Mais le feu vert de Washington à l’opération « Bouclier de l’Euphrate » ouvre d’autres contradictions dans la politique étrangère chancelante et maladroite des Etats-Unis dans la région, le but d’Erdogan étant de desserrer l’emprise des djihadistes sur ses frontières – pour essayer de conquérir une partie de sa population, à juste titre effrayée par l’enracinement de Daesh en Turquie et par les attaques djihadistes de plus en plus sanglantes – mais surtout afin d’asséner un dur coup à la guérilla kurde qui, jusqu’à présent soutenue et protégée par les Etats-Unis, a libéré un certain nombre de territoires de l’emprise de Daesh, précisément dans une région stratégique qui intéresse à Ankara.

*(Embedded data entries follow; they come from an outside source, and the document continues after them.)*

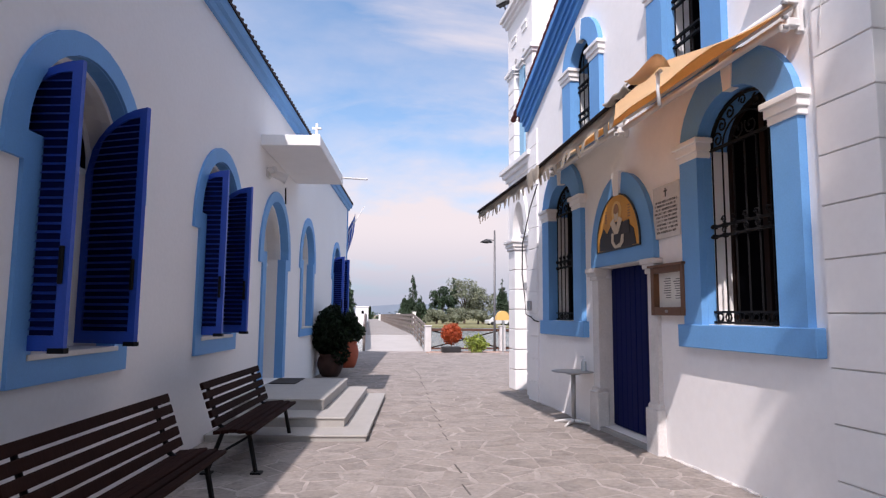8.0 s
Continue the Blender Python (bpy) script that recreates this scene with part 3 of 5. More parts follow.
# icon in the front tympanum: plain painted shapes
icon = thing("icon_panel", FACADE @ TR(3.87, 0.037, 0), "gold-ground painted panel with dark robed shape over the door", "painting")
part("frame", P([opening(0, 0.61, 2.375, 2.43, 0.675), opening(0, 0.592, 2.393, 2.43, 0.657)], 0.0, 0.02), DARKM, icon)
part("panel", P([opening(0, 0.595, 2.39, 2.43, 0.66)], 0.0, 0.012), GOLD, icon)
part("robe", P([[(-0.4, 2.395), (-0.36, 2.55), (-0.26, 2.68), (-0.14, 2.74), (0.12, 2.74), (0.22, 2.66), (0.33, 2.56), (0.36, 2.395)]], 0.012, 0.016), ROBE, icon, "dark robe shape")
part("sleeve", P([[(0.3, 2.4), (0.28, 2.6), (0.38, 2.7), (0.5, 2.56), (0.52, 2.4)]], 0.0125, 0.0165), ROBE, icon)
part("sleeve", P([[(-0.52, 2.4), (-0.46, 2.6), (-0.36, 2.66), (-0.3, 2.5), (-0.36, 2.4)]], 0.0125, 0.0165), ROBE, icon)
part("stole", P([[(-0.17, 2.76), (-0.07, 2.8), (0.0, 2.68), (0.08, 2.8), (0.18, 2.74), (0.06, 2.58), (-0.04, 2.58)]], 0.016, 0.02), CREAM, icon)
part("stole_loop", P([[(-0.2, 2.56), (-0.14, 2.56), (-0.1, 2.46), (0.02, 2.43), (0.09, 2.5), (0.08, 2.6), (0.14, 2.6), (0.15, 2.48), (0.06, 2.4), (-0.1, 2.4), (-0.19, 2.46)]], 0.016, 0.02), CREAM, icon)
part("halo", P([arc(0, 0.14, 2.87, 0.14, 20, 0, 350)], 0.012, 0.0135), YELLOW, icon)
part("head_shape", P([arc(0, 0.07, 2.88, 0.09, 14, 0, 340)], 0.016, 0.02), SKIN, icon)
part("beard_shape", P([[(-0.06, 2.86), (-0.045, 2.77), (0.0, 2.74), (0.045, 2.77), (0.06, 2.86), (0.0, 2.83)]], 0.02, 0.022), CREAM, icon)
part("book", B(-0.36, -0.22, 0.018, 0.022, 2.56, 2.72), ROBE, icon, "dark book shape")
for k in range(5):
    for x in (-0.34, 0.31):
        part("letter_mark", B(x - 0.03, x + 0.03, 0.012, 0.0145, 2.76 + 0.035 * k, 2.775 + 0.035 * k), SKIN, icon)

# marble tablet with lines of worn lettering
plaque = thing("marble_plaque", FACADE @ TR(2.745, -0.03, 0), "square grey marble tablet with carved lettering in lines", "plaque")
part("slab", B(-0.28, 0.28, 0.0, 0.035, 2.4, 3.0, bevel=0.006), MARBLE, plaque)
rng = np.random.default_rng(11)
bm = bmesh.new()
box(bm, -0.012, 0.012, 0.035, 0.037, 2.86, 2.96)
box(bm, -0.035, 0.035, 0.035, 0.037, 2.915, 2.935)
part("carved_cross", bm, INK, plaque)
for k in range(9):
    x = -0.24 + 0.05 * rng.random()
    end = 0.245 - 0.05 * rng.random()
    while x < end:
        bm = bmesh.new()
        w = 0.012 + 0.01 * rng.random()
        z = 2.8 - k * 0.043
        box(bm, x, x + 0.005, 0.035, 0.037, z, z + 0.024)
        if rng.random() < 0.7:
            box(bm, x + w - 0.005, x + w, 0.035, 0.037, z, z + 0.024)
        zz = z + (0.0, 0.01, 0.019)[int(3 * rng.random())]
        box(bm, x + 0.005, x + w - 0.005, 0.035, 0.0368, zz, zz + 0.005)
        part("letter_mark", bm, INK, plaque)
        x += w + (0.007 if rng.random() < 0.82 else 0.022)

# notice case
case = thing("notice_board", FACADE @ TR(2.69, -0.03, 0), "glazed wooden notice case with printed paper sheets", "notice board")
part("back", B(-0.33, 0.33, 0, 0.02, 1.55, 2.07), PAPER, case, "cream backing board")
bm = bmesh.new()
for a in ((-0.34, -0.27, 0, 0.09, 1.54, 2.08), (0.27, 0.34, 0, 0.09, 1.54, 2.08), (-0.27, 0.27, 0, 0.09, 2.01, 2.08), (-0.27, 0.27, 0, 0.09, 1.54, 1.63)):
    box(bm, *a, bevel=0.006)
part("frame", bm, WOOD, case)
part("ledge", B(-0.36, 0.36, 0, 0.12, 2.075, 2.1, bevel=0.004), WOOD, case)
for x0, x1, z0, z1 in ((-0.2, -0.01, 1.68, 1.96), (0.0, 0.19, 1.7, 1.97)):
    sh = part("paper", B(x0, x1, 0.02, 0.023, z0, z1), PAPER, case, "white printed sheet")
    bm = bmesh.new()
    for k in range(9):
        z = z1 - 0.03 - k * 0.026
        box(bm, x0 + 0.02, x1 - 0.02 - 0.06 * rng.random(), 0.023, 0.0245, z, z + 0.009)
    part("text_bars", bm, INK, sh)
part("lock", B(-0.02, 0.02, 0.09, 0.1, 1.57, 1.6), GREYM, case)

# wall lamp on the quoin with its cable
cctv = thing("wall_lamp", FACADE @ TR(0.36, 0, 0.1), "small white cylindrical wall fitting with a loose cable", "lamp")
part("base", B(-0.03, 0.03, 0, 0.03, 4.13, 4.2, bevel=0.008), ALU, cctv)
part("body", T([(0, 0.06, 4.11), (0, 0.06, 4.22)], 0.034, 12), ALU, cctv, smooth=True)
part("cable", T([(0, 0.03, 4.1), (0.03, 0.02, 3.95), (0.06, 0.02, 3.75), (0.08, 0.015, 3.55)], 0.004, 5), ALU, cctv)

# ---- two canvas awnings over the front ----
def cloth(bm, f, nu, nv):
    """A sheet of canvas: f(u, v) gives the point for u and v from 0 to 1."""
    g = [[bm.verts.new(f(i / nu, j / nv)) for j in range(nv + 1)] for i in range(nu + 1)]
    for i in range(nu):
        for j in range(nv):
            bm.faces.new((g[i][j], g[i + 1][j], g[i + 1][j + 1], g[i][j + 1]))
    bmesh.ops.solidify(bm, geom=bm.faces[:], thickness=0.003)
    return bm


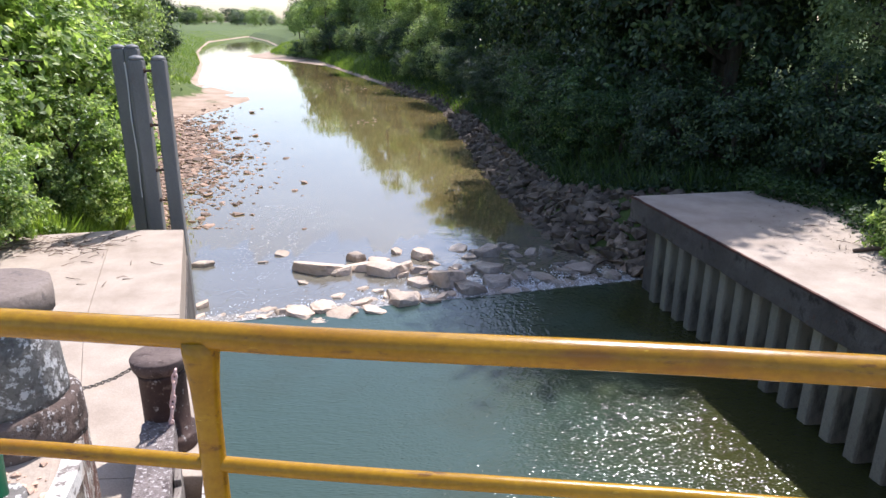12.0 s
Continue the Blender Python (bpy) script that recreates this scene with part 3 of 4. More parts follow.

Bref, pour essayer de rétablir ses relations avec Erdogan – supposant qu’il ne soit pas trop tard pour récupérer un satrape qu’elle n’a pas été en mesure de remplacer – Washington donne carte blanche à la confrontation militaire turque contre ses «troupes au sol» en Syrie, la guérilla kurde des YPG. Celle-ci, après avoir pris la place des «milices modérées» qui se sont incorporées ou alliées à Daesh et al-Qaïda après avoir reçu des armes et de l’argent de l’Occident, pourrait maintenant être abandonnée par Obama. Il faudra voir ce que fera la Russie, jusqu’ici soutien des Kurdes syriens contre les djihadistes et les menaces turques mais qui, au sein d’un processus de rapprochement avec Ankara, pourrait réduire la taille de son soutien au YPG.
Dans un contexte de changements d’alliances et à géométrie variable, la Turquie est confirmée, au moins pour l’instant, comme le pion le plus convoité par les Etats-Unis et la Russie, dans un jeu dangereux qui pourrait complètement exploser l’ensemble du Moyen-Orient.